Berbagai pelaku tersebut adalah pemegang Izin Usaha Pertambangan (IUP), pemegang IUPK, pemegang IUPK sebagai Kelanjutan Operasi Kontrak/Perjanjian, dan pemegang PKP2B. 

“Adanya kepastian hukum mengenai PPh yang lebih baik melalui PP ini diharapkan semakin memudahkan pelaku usaha di sektor ini dalam menunaikan kewajiban pajak,” lanjut Febrio.

Pada bagian kedua, pemerintah melakukan pengaturan kembali penerimaan pajak dan PNBP bagi IUPK sebagai Kelanjutan Operasi Kontrak/Perjanjian dengan mempertimbangkan upaya peningkatan penerimaan negara dibandingkan sebelumnya sebagaimana amanat pasal 169A UU Minerba.

Hal ini dilakukan dengan cara mengatur besaran tarif PNBP produksi batubara secara progresif mengikuti kisaran besaran Harga Batubara Acuan (HBA).
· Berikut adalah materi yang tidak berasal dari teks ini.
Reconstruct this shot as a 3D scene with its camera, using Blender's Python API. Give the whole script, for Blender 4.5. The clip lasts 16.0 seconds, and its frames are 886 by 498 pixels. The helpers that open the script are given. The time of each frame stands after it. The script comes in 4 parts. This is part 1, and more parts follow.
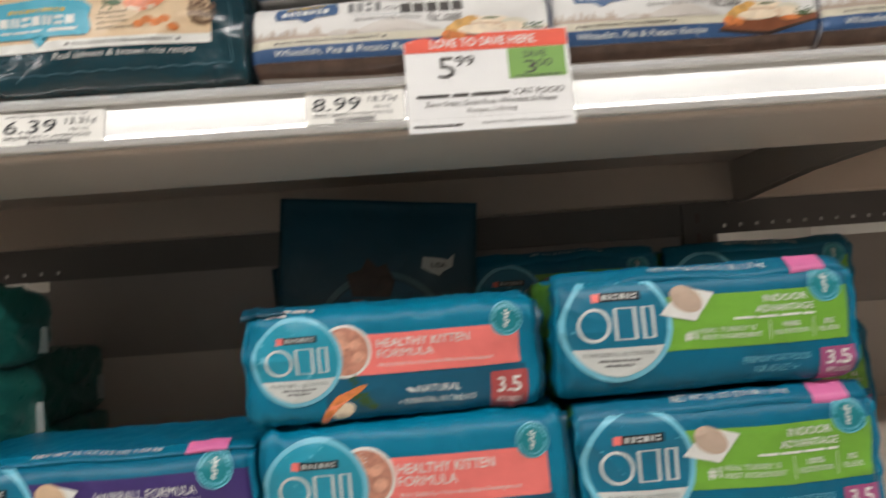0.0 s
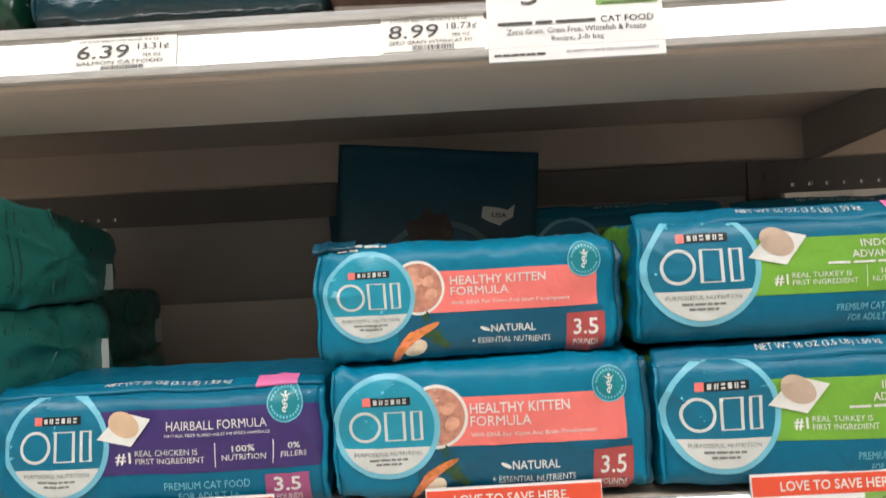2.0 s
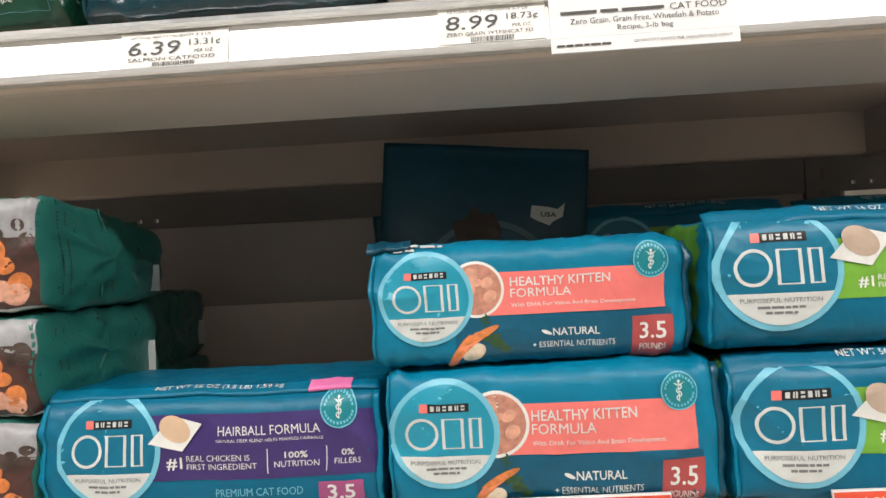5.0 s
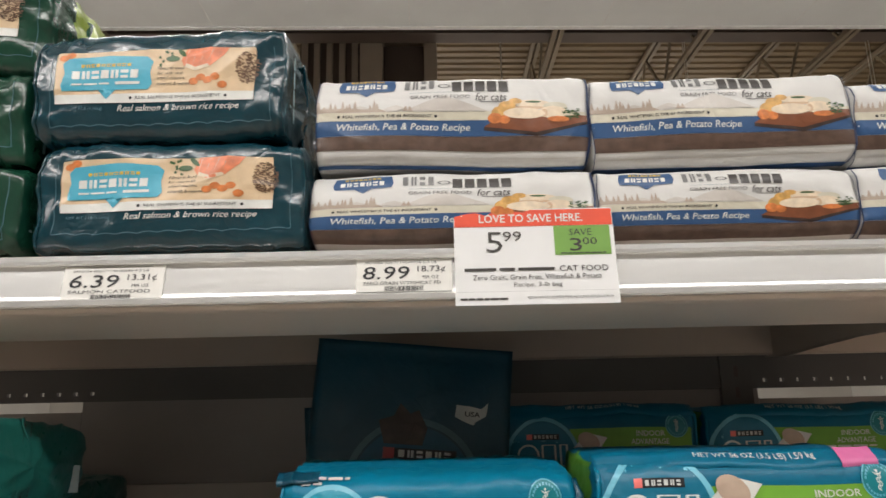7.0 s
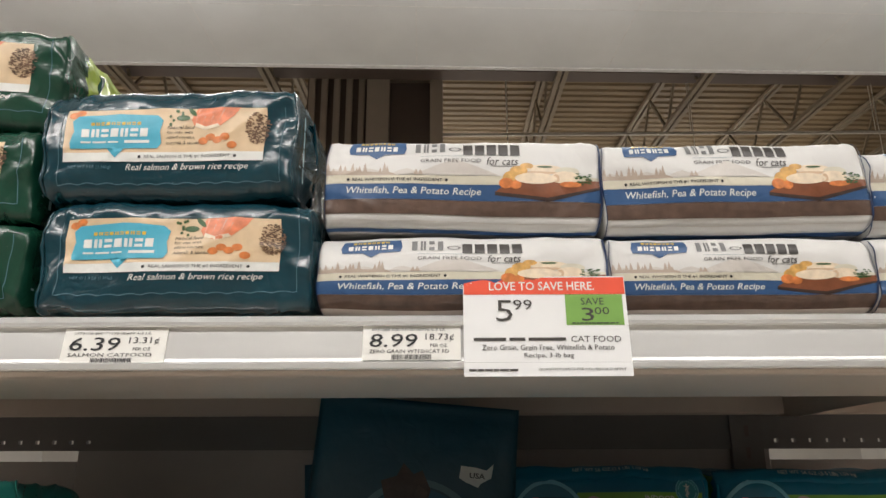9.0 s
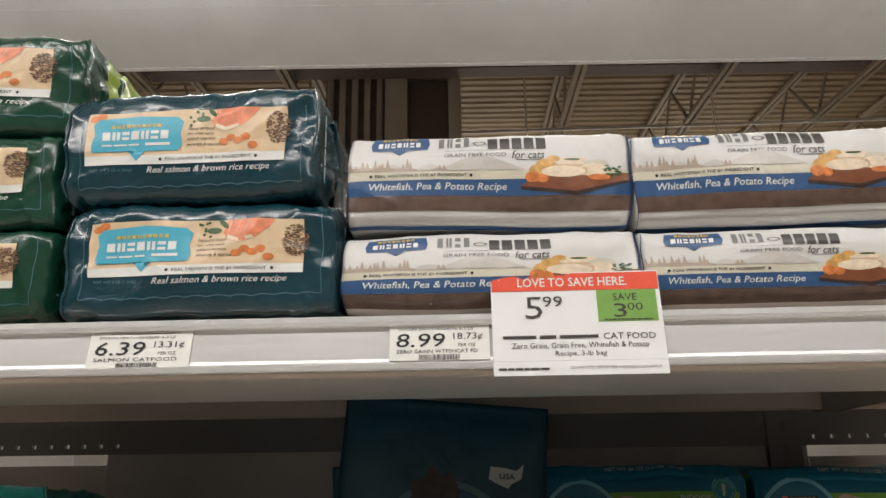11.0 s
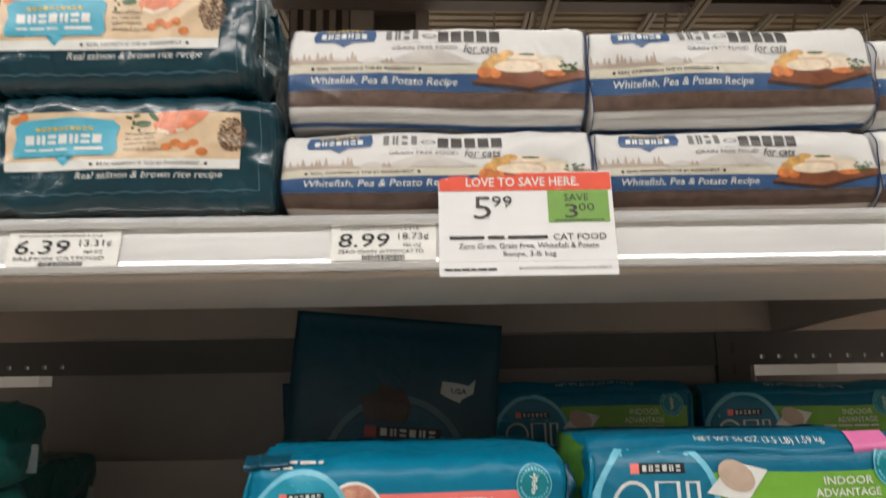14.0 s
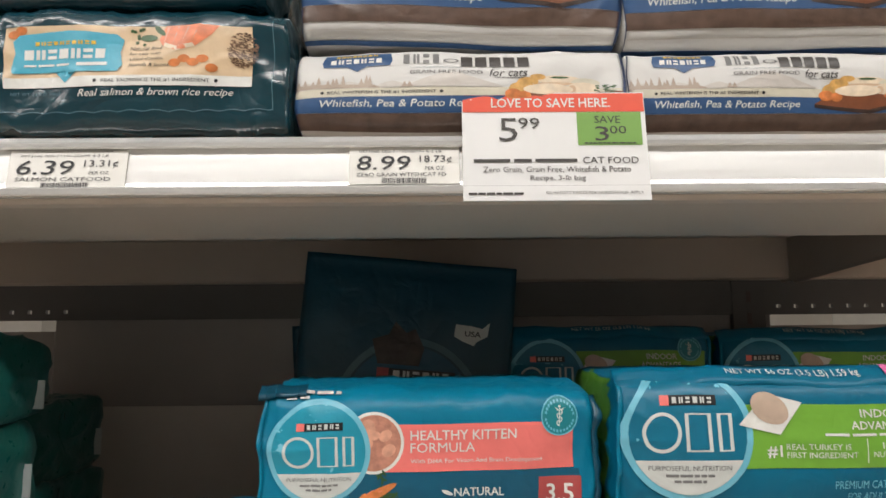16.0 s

Dengan demikian, pada saat HBA rendah, tarif PNBP produksi batubara yang diterapkan tidak terlalu membebani pemegang IUPK sebagai Kelanjutan Operasi Kontrak/Perjanjian. 

Sebaliknya, pada saat harga komoditas naik seperti saat ini, negara mendapatkan penerimaan negara dari PNBP produksi batubara yang semakin tinggi.

Sedangkan untuk mendorong pemanfaatan produksi batubara bagi industri di dalam negeri, Peraturan Pemerintah ini mengatur di antaranya tarif tunggal yang lebih rendah sebesar 14% bagi produksi batubara untuk penjualan dalam negeri.

“Implementasi peraturan ini diharapkan tetap mampu menjaga keseimbangan antara upaya peningkatan penerimaan negara dengan upaya tetap menjaga keberlanjutan pelaku usaha, sehingga akan menjadi fondasi terwujudnya keberlanjutan pendapatan untuk mendukung konsolidasi fiskal ke depan,” imbuh Febrio.

Lebih lanjut, pemerintah juga memberikan kepastian hukum bagi pemegang IUPK sebagai Kelanjutan Operasi Kontrak/Perjanjian dalam melaksanakan kewajiban perpajakan dan PNBP. 

Baca Juga: Setoran Dividen Emiten di Sektor Ini Diperkirakan Bakal Naik, Apa Saja?

Hal ini dilakukan dengan cara mengatur kewajiban perpajakan dan PNBP yang mengikuti ketentuan peraturan perundang-undangan yang berlaku pada saat izinnya diterbitkan (nailed down) dan ketentuan peraturan perundang-undangan yang berlaku (prevailing law).

Di dalam PP, diperjelas bahwa kewajiban pajak dan PNBP yang mengikuti ketentuan nailed down adalah iuran tetap, PNBP produksi batubara, PPh Badan, Pajak Bumi dan Bangunan, PNBP di bidang Kehutanan dan Lingkungan Hidup, dan PNBP berupa bagian Pemerintah Pusat sebesar 6% serta penerimaan daerah lainnya berupa bagian Pemerintah Daerah sebesar 4% dari keuntungan bersih.

Sedangkan kewajiban pajak dan PNBP yang mengikuti prevailing law adalah PNBP lainnya selain yang sudah disebutkan di atas, pemotongan dan pemungutan Pajak Penghasilan, Pajak Pertambahan Nilai dan/atau Pajak Penjualan atas Barang Mewah, Pajak Karbon, Bea Meterai, Bea Masuk, Bea Keluar, Cukai dan Pajak Daerah dan Retribusi Daerah.

Selain memberi kepastian dan kesesuaian dengan rezim, PP ini diharapkan mampu menangkap momentum pertumbuhan positif sektor pertambangan batubara saat ini. Hal ini terutama karena sektor ini mampu tumbuh positif sebesar 6,6% (yoy) di yahun 2021, lebih tinggi dari pertumbuhan PDB nasional. 

PP ini menjadi relevan dalam memanfaatkan momentum peningkatan kontribusi sektor pertambangan batubara terhadap perekonomian melalui APBN.